▶ Given information:
※ ※ ※

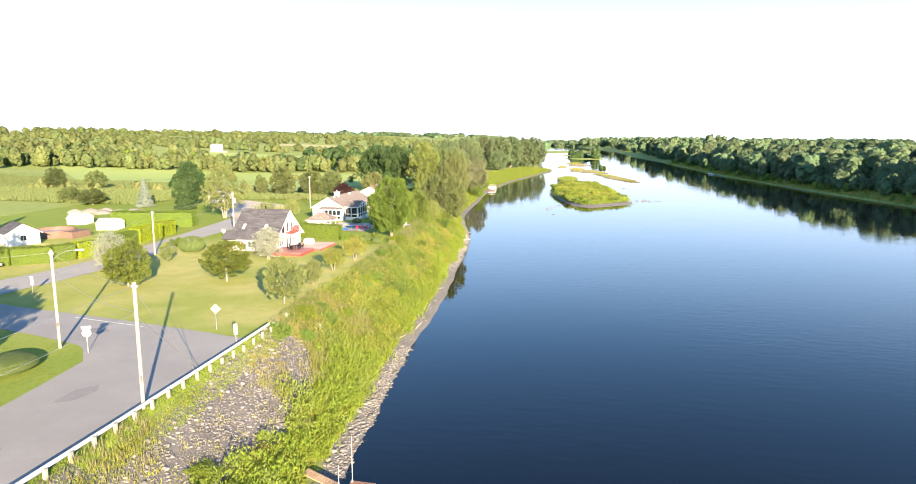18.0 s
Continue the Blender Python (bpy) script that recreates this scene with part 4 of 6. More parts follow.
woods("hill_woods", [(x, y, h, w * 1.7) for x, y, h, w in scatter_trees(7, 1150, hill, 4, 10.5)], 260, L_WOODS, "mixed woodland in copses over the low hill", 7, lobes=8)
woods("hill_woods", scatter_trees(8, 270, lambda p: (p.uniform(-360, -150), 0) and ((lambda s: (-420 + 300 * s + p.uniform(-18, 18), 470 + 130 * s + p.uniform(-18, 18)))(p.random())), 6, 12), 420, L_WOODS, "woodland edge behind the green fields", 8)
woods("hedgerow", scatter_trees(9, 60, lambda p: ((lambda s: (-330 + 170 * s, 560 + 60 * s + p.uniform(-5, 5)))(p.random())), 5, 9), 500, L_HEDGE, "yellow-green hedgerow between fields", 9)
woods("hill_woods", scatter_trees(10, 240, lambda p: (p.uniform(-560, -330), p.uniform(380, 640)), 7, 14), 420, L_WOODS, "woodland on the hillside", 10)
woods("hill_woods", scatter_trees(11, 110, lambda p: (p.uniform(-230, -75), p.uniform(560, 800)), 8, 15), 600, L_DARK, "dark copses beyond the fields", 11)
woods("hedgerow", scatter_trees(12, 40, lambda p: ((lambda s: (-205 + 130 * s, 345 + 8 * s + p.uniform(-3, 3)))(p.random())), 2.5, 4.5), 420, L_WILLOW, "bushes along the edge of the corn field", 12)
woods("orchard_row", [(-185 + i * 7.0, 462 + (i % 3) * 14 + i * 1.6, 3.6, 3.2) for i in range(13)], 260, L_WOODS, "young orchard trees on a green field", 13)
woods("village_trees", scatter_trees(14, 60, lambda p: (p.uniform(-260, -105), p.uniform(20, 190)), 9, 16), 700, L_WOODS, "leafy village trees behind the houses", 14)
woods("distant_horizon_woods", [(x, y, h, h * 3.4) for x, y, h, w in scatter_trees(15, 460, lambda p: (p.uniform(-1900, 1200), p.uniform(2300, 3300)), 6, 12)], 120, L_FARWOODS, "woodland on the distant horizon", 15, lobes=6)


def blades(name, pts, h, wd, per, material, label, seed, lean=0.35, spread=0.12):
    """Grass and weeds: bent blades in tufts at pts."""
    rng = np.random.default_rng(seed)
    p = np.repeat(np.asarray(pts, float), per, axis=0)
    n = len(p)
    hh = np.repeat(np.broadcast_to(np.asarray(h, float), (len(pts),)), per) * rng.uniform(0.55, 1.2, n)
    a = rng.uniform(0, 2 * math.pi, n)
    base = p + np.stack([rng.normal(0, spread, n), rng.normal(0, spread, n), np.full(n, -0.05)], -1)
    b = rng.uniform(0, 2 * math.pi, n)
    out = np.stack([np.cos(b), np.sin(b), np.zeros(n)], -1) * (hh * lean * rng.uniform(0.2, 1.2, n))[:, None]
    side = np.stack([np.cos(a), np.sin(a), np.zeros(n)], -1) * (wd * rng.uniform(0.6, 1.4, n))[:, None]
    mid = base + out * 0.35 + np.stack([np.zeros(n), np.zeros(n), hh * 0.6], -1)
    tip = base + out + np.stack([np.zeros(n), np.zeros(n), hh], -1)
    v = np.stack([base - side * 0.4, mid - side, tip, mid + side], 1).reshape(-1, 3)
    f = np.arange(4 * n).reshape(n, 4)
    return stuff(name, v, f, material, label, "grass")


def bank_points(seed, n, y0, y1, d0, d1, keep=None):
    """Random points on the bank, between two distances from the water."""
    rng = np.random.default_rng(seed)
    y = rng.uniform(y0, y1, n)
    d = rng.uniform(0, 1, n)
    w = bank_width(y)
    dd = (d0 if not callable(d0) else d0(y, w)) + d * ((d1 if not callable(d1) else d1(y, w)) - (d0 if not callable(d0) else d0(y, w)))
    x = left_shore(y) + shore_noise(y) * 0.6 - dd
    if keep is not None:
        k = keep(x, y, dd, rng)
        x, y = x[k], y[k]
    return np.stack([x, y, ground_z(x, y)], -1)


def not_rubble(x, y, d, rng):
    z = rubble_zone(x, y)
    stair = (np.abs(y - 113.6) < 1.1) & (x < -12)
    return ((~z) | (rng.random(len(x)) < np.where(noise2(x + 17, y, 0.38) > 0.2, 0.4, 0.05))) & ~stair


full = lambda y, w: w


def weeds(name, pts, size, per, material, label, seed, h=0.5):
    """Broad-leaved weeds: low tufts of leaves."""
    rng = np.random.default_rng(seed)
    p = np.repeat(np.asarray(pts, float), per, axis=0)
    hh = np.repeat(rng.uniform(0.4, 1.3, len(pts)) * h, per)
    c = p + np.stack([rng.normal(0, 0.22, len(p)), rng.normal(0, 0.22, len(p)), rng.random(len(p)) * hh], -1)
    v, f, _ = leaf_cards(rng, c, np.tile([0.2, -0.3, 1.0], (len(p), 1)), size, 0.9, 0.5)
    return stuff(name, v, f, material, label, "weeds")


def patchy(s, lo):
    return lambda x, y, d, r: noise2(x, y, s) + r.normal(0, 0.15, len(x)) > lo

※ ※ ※

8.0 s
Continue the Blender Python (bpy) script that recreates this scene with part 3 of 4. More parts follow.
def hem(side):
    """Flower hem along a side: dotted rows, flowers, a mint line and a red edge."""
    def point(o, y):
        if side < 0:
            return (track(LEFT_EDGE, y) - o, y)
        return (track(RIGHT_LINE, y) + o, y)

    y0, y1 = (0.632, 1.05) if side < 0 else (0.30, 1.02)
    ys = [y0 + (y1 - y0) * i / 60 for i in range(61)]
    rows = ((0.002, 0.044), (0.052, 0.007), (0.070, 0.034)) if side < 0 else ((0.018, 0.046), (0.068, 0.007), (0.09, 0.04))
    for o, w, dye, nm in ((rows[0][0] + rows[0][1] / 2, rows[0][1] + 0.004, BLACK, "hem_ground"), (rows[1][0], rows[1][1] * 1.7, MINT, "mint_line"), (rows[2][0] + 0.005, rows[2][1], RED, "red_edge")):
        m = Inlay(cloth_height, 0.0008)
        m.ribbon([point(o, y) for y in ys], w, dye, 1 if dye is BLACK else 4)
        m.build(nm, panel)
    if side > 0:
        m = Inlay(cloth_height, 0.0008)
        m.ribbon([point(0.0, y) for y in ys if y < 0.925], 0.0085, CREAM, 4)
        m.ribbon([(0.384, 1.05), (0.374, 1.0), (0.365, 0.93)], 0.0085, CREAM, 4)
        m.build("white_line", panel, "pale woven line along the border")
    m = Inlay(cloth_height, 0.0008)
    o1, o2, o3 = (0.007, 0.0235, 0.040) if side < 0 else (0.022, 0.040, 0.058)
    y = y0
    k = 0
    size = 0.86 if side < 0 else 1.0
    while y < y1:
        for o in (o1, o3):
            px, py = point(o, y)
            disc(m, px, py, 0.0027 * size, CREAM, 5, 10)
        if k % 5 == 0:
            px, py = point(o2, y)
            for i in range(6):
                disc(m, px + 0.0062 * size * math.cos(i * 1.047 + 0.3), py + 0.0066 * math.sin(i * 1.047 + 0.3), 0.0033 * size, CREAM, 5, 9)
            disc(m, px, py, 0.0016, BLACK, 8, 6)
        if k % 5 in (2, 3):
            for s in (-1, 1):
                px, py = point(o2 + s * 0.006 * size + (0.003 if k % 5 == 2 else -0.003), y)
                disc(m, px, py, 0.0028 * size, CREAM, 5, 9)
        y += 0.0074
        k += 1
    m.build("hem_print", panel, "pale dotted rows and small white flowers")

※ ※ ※

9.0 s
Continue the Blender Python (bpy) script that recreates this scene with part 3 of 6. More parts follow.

※ ※ ※

▶ Your objective: Output only the lines from the one containing "4 of 6. More parts follow." through the one containing "scatter_trees(15, 460, lambda", inclusive, exactly as written.

▶ Written solution:
Continue the Blender Python (bpy) script that recreates this scene with part 4 of 6. More parts follow.
woods("hill_woods", [(x, y, h, w * 1.7) for x, y, h, w in scatter_trees(7, 1150, hill, 4, 10.5)], 260, L_WOODS, "mixed woodland in copses over the low hill", 7, lobes=8)
woods("hill_woods", scatter_trees(8, 270, lambda p: (p.uniform(-360, -150), 0) and ((lambda s: (-420 + 300 * s + p.uniform(-18, 18), 470 + 130 * s + p.uniform(-18, 18)))(p.random())), 6, 12), 420, L_WOODS, "woodland edge behind the green fields", 8)
woods("hedgerow", scatter_trees(9, 60, lambda p: ((lambda s: (-330 + 170 * s, 560 + 60 * s + p.uniform(-5, 5)))(p.random())), 5, 9), 500, L_HEDGE, "yellow-green hedgerow between fields", 9)
woods("hill_woods", scatter_trees(10, 240, lambda p: (p.uniform(-560, -330), p.uniform(380, 640)), 7, 14), 420, L_WOODS, "woodland on the hillside", 10)
woods("hill_woods", scatter_trees(11, 110, lambda p: (p.uniform(-230, -75), p.uniform(560, 800)), 8, 15), 600, L_DARK, "dark copses beyond the fields", 11)
woods("hedgerow", scatter_trees(12, 40, lambda p: ((lambda s: (-205 + 130 * s, 345 + 8 * s + p.uniform(-3, 3)))(p.random())), 2.5, 4.5), 420, L_WILLOW, "bushes along the edge of the corn field", 12)
woods("orchard_row", [(-185 + i * 7.0, 462 + (i % 3) * 14 + i * 1.6, 3.6, 3.2) for i in range(13)], 260, L_WOODS, "young orchard trees on a green field", 13)
woods("village_trees", scatter_trees(14, 60, lambda p: (p.uniform(-260, -105), p.uniform(20, 190)), 9, 16), 700, L_WOODS, "leafy village trees behind the houses", 14)
woods("distant_horizon_woods", [(x, y, h, h * 3.4) for x, y, h, w in scatter_trees(15, 460, lambda p: (p.uniform(-1900, 1200), p.uniform(2300, 3300)), 6, 12)], 120, L_FARWOODS, "woodland on the distant horizon", 15, lobes=6)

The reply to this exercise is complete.